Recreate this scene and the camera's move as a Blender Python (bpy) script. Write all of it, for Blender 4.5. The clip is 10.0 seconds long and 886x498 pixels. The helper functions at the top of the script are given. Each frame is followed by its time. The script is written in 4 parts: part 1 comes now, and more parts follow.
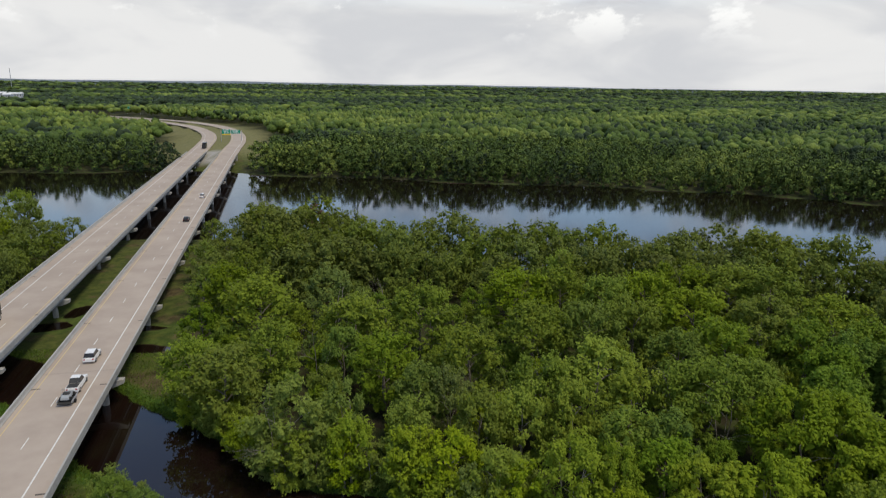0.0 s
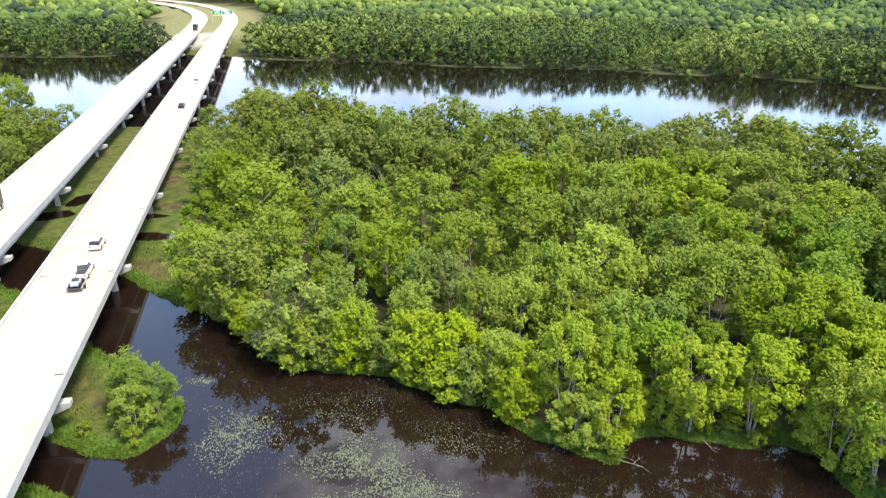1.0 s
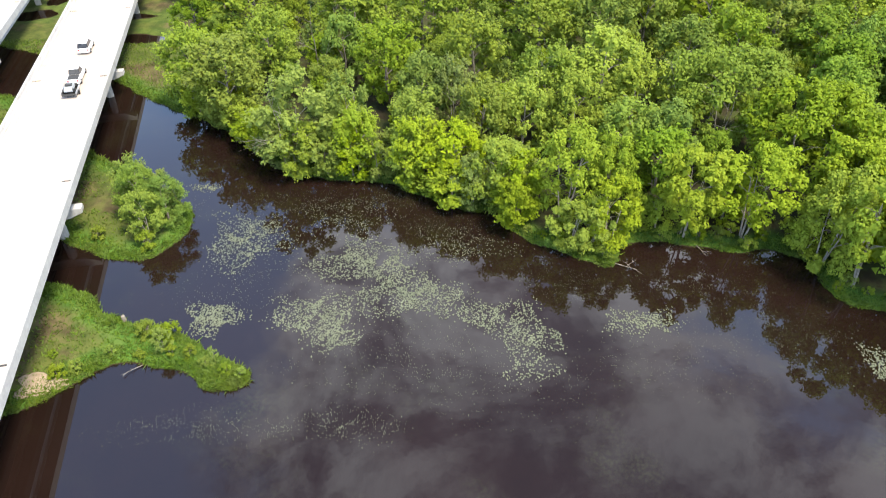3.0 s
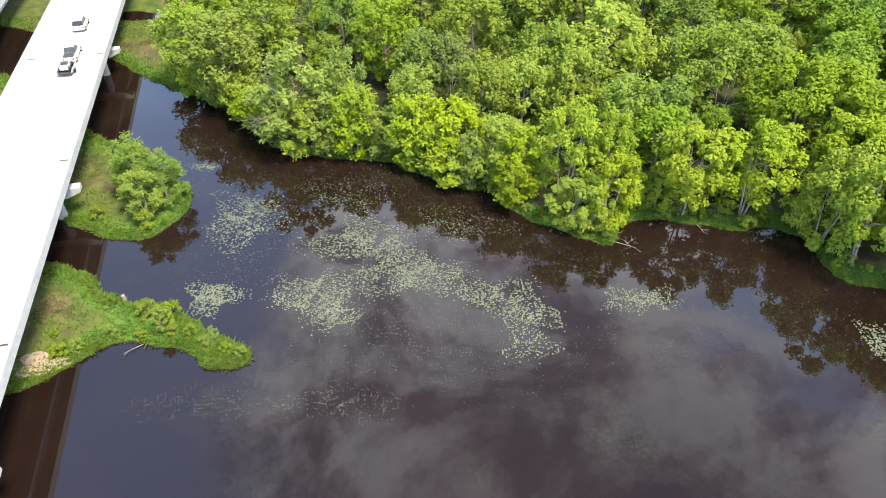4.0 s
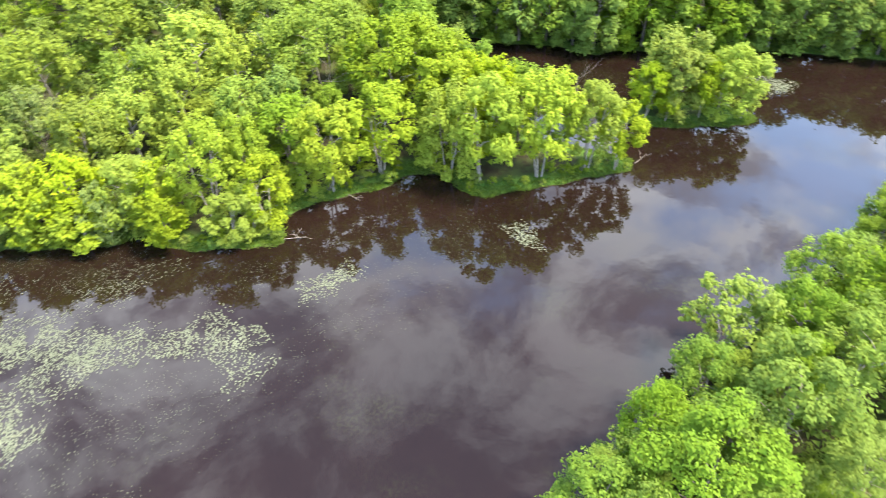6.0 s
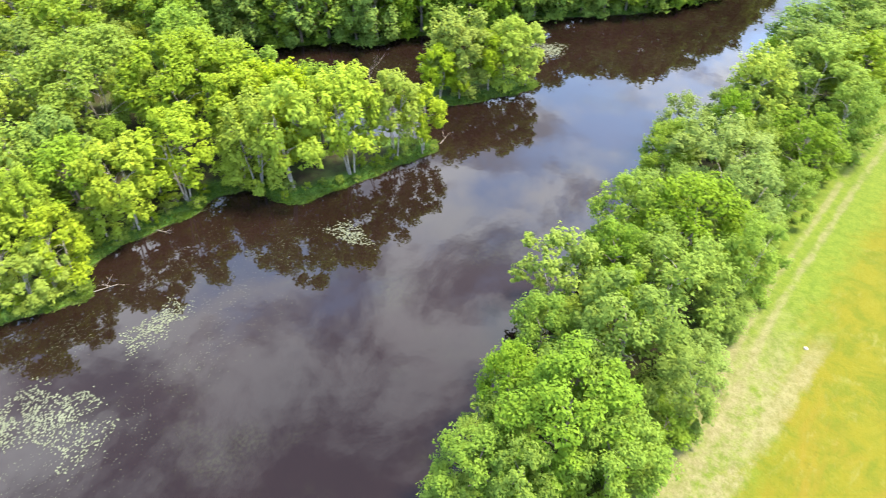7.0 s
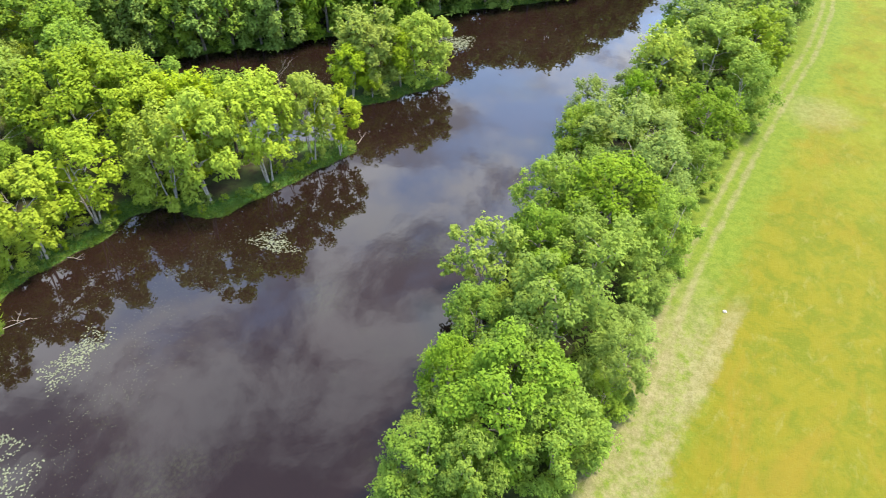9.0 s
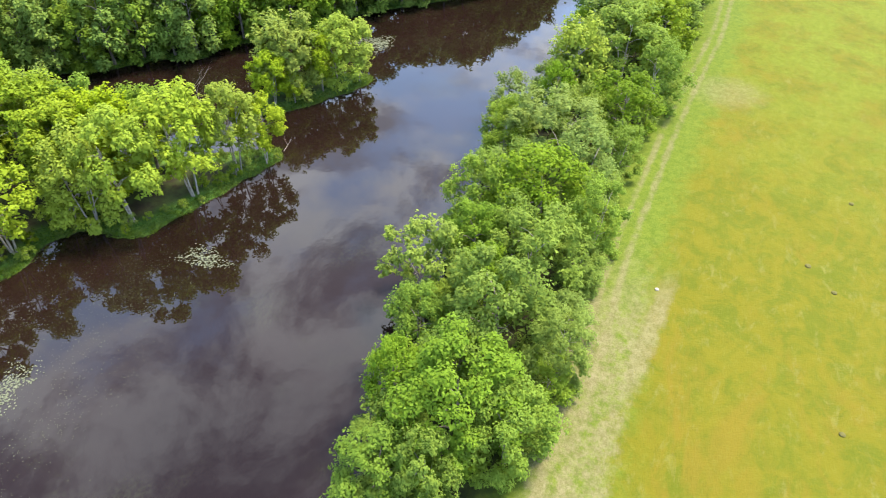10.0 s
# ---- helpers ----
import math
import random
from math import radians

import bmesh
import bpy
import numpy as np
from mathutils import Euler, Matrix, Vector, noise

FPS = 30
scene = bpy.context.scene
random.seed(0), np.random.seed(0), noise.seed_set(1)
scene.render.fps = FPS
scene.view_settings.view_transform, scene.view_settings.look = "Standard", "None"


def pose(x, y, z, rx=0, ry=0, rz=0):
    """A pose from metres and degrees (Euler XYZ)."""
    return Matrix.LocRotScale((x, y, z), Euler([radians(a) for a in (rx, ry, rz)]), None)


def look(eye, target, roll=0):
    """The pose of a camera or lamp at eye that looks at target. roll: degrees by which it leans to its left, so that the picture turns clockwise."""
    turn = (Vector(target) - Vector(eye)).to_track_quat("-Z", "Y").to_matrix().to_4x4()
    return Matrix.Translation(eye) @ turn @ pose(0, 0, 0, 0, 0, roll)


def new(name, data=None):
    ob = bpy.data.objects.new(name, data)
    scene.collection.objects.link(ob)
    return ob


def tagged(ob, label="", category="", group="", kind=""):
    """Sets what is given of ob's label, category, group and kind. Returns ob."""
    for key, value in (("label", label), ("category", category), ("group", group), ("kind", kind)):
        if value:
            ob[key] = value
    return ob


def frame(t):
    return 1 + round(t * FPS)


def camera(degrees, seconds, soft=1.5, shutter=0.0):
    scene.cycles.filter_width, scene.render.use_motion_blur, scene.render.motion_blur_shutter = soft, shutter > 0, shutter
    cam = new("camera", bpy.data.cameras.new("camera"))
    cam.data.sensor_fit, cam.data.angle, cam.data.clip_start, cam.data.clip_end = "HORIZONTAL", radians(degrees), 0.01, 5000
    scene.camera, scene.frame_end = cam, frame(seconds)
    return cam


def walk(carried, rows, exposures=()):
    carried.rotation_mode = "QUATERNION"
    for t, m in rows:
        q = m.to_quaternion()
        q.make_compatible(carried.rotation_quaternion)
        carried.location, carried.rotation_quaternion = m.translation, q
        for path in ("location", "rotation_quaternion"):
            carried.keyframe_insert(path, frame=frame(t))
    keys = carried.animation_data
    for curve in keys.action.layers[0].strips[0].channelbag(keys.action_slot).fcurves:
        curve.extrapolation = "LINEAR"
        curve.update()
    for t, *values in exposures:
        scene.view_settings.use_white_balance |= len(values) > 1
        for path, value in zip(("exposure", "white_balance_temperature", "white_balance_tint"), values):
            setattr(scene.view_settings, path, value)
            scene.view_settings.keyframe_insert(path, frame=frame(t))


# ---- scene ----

□ □ □ □

**DIRECTIONS:**
Every line above should be returned exactly; the pictures stay out.

**RESULT OF THE TASK:**
Recreate this scene and the camera's move as a Blender Python (bpy) script. Write all of it, for Blender 4.5. The clip is 10.0 seconds long and 886x498 pixels. The helper functions at the top of the script are given. Each frame is followed by its time. The script is written in 4 parts: part 1 comes now, and more parts follow.
0.0 s
1.0 s
3.0 s
4.0 s
6.0 s
7.0 s
9.0 s
10.0 s
# ---- helpers ----
import math
import random
from math import radians

import bmesh
import bpy
import numpy as np
from mathutils import Euler, Matrix, Vector, noise

FPS = 30
scene = bpy.context.scene
random.seed(0), np.random.seed(0), noise.seed_set(1)
scene.render.fps = FPS
scene.view_settings.view_transform, scene.view_settings.look = "Standard", "None"


def pose(x, y, z, rx=0, ry=0, rz=0):
    """A pose from metres and degrees (Euler XYZ)."""
    return Matrix.LocRotScale((x, y, z), Euler([radians(a) for a in (rx, ry, rz)]), None)


def look(eye, target, roll=0):
    """The pose of a camera or lamp at eye that looks at target. roll: degrees by which it leans to its left, so that the picture turns clockwise."""
    turn = (Vector(target) - Vector(eye)).to_track_quat("-Z", "Y").to_matrix().to_4x4()
    return Matrix.Translation(eye) @ turn @ pose(0, 0, 0, 0, 0, roll)


def new(name, data=None):
    ob = bpy.data.objects.new(name, data)
    scene.collection.objects.link(ob)
    return ob


def tagged(ob, label="", category="", group="", kind=""):
    """Sets what is given of ob's label, category, group and kind. Returns ob."""
    for key, value in (("label", label), ("category", category), ("group", group), ("kind", kind)):
        if value:
            ob[key] = value
    return ob


def frame(t):
    return 1 + round(t * FPS)


def camera(degrees, seconds, soft=1.5, shutter=0.0):
    scene.cycles.filter_width, scene.render.use_motion_blur, scene.render.motion_blur_shutter = soft, shutter > 0, shutter
    cam = new("camera", bpy.data.cameras.new("camera"))
    cam.data.sensor_fit, cam.data.angle, cam.data.clip_start, cam.data.clip_end = "HORIZONTAL", radians(degrees), 0.01, 5000
    scene.camera, scene.frame_end = cam, frame(seconds)
    return cam


def walk(carried, rows, exposures=()):
    carried.rotation_mode = "QUATERNION"
    for t, m in rows:
        q = m.to_quaternion()
        q.make_compatible(carried.rotation_quaternion)
        carried.location, carried.rotation_quaternion = m.translation, q
        for path in ("location", "rotation_quaternion"):
            carried.keyframe_insert(path, frame=frame(t))
    keys = carried.animation_data
    for curve in keys.action.layers[0].strips[0].channelbag(keys.action_slot).fcurves:
        curve.extrapolation = "LINEAR"
        curve.update()
    for t, *values in exposures:
        scene.view_settings.use_white_balance |= len(values) > 1
        for path, value in zip(("exposure", "white_balance_temperature", "white_balance_tint"), values):
            setattr(scene.view_settings, path, value)
            scene.view_settings.keyframe_insert(path, frame=frame(t))


# ---- scene ----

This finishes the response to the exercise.